I Used To Make Fun Of Christians
For most of my life, I thought Christianity was kind of ridiculous. Not trying to be rude. That's just honestly what I thought.
I had Christian friends, but I never took any of it seriously. One of my closest friends became a Christian. Like really became one.
He started reading his Bible all the time. He started talking about Jesus all the time. And honestly, I thought he had lost it.
We'd go back and forth for hours. I would throw questions at him about science, suffering, the church...whatever I could think of. He never seemed rattled by any of it and that really annoyed me.
One day he asked me: "Have you actually read the Bible for yourself?" The answer was no.
That question bothered me for weeks because I realized most of what I believed about Christianity came from other people, not from actually looking into it myself.
So I bought a Bible. Not because I was looking for God. I wasn't. I bought it because I wanted to prove my friend wrong.
I remember sitting there with a notebook on my lap, highlighting things, writing notes, looking up verses, and trying to find all the reasons Christianity couldn't be true.
But the more I read, the more I realized a lot of my opinions were about a book I had never actually read.

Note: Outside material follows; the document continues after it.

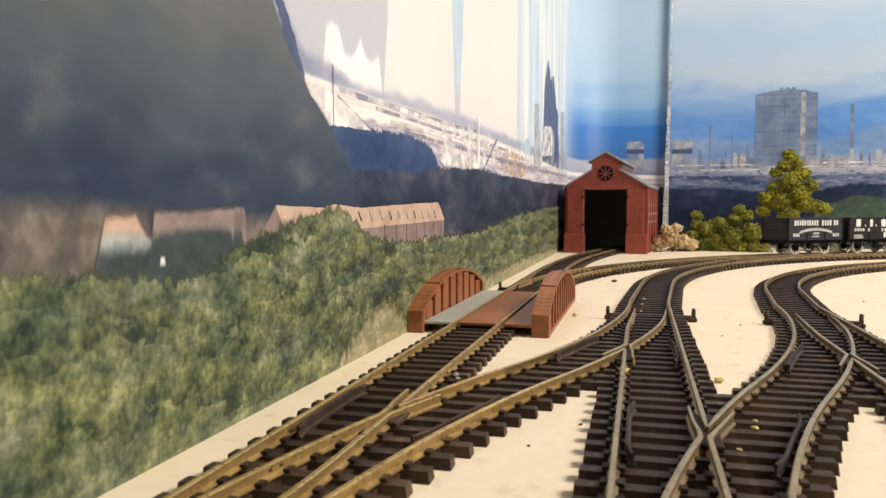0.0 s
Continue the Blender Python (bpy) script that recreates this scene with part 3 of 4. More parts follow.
def bent(u, z, d):
    """u runs along the sheet, round its corner."""
    s0 = YW - RADIUS
    if u <= s0:
        return d, u, z
    a = (u - s0) / RADIUS
    if a < math.pi / 2:
        return RADIUS - (RADIUS - d) * math.cos(a), s0 + (RADIUS - d) * math.sin(a), z
    return RADIUS + (u - s0 - RADIUS * math.pi / 2), YW - d, z


back = root("backdrop", "glossy printed photo backscene of meadow, wooded hill and cooling towers", "backscene", kind="structure")
us = [-60.0] + list(np.linspace(0, YW - RADIUS, 70)) + list(np.linspace(YW - RADIUS, YW - RADIUS + RADIUS * math.pi / 2, 60))[1:] + [1118.0]
nv = len(us)
v = [bent(u, z, d) for z, d in ((0, 0), (HIGH, 0), (0, -1.2), (HIGH, -1.2)) for u in us]
f = [(i + 1, i, nv + i, nv + i + 1) for i in range(nv - 1)] + [(2 * nv + i, 2 * nv + i + 1, 3 * nv + i + 1, 3 * nv + i) for i in range(nv - 1)] + [(nv + i, 3 * nv + i, 3 * nv + i + 1, nv + i + 1) for i in range(nv - 1)]
with_run(smooth(link("sheet", pydata("sheet", v, f), LEFT, back, "pale sky, wooded hill and works on glossy paper")), us * 4)

W = Print(bent, back)
W.shape("printed_gap", [(352, 150), (350.5, 330), (380, 330), (378, 160), (372, 130), (367, 112), (364, 104), (359, 112), (355, 126)], BLUE_P, 0.3)
W.field("printed_far_trees", [(160, 122), (166, 114), (172, 106), (178, 98), (184, 89), (188, 84)], [(160, 112), (166, 106), (176, 92), (188, 82)], 90, 1.6, WOOD_BLUE, 33, 0.9)
W.field("printed_works_stack", [(700, 100), (712, 165), (740, 192), (765, 178), (790, 185), (812, 160), (835, 150), (845, 100)], 92, 40, 5, WOOD_BLUE, 5)
rnd = random.Random(71)
for i in range(46):
    u = 322 + i * 12.6 + rnd.uniform(-4, 4)
    W.rect("printed_chimney", u, u + rnd.uniform(0.8, 2.4) + (u - 320) * 0.006, 76 + (u - 320) * 0.012, rnd.uniform(82, 92) + (u - 320) * 0.03, rnd.choice((STEAM, STEAM, BRIGHT, PALE, STEAM)))
W.shape("printed_white_yard", [(186.9, 82.6), (191.1, 79.0), (205.3, 72.3), (238.6, 74.0), (230.7, 76.3), (211.9, 80.3), (200.3, 82.9)], STEAM, 0.3)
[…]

That was really hard for me to admit.
The person I couldn't get past was Jesus. Not church. Not religion. Jesus.
I kept reading and thinking, "Who actually talks like this?!"
It's scary what our egos can do. For months I was so focused on proving my friend wrong that I never stopped to ask if I was wrong.

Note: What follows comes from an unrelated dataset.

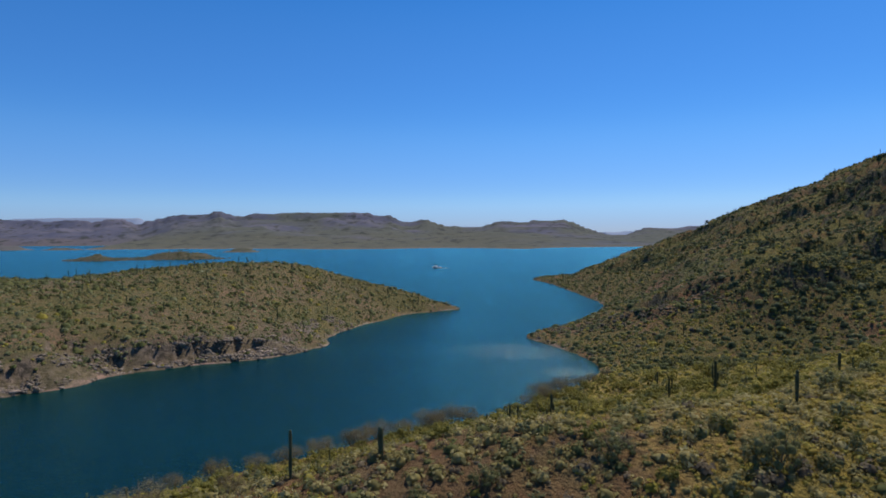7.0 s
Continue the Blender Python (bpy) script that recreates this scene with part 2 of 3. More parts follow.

Looking back now, I think underneath all my skepticism was a lot of pride. Some anger. And honestly, a whole lot of shame.
I'd be lying if I said I didn't cry. As a man, it's a hard thing to admit. Not because I lost an argument or my friend beat me in some debate. I cried because for the first time, I felt like God was real.
Later on, I apologized for being so hard on him. I thanked him for sticking around when I was doing everything I could to prove him wrong.
Looking back now, I can see God was using him the whole time, just to get to me.
And I'll always be grateful for that.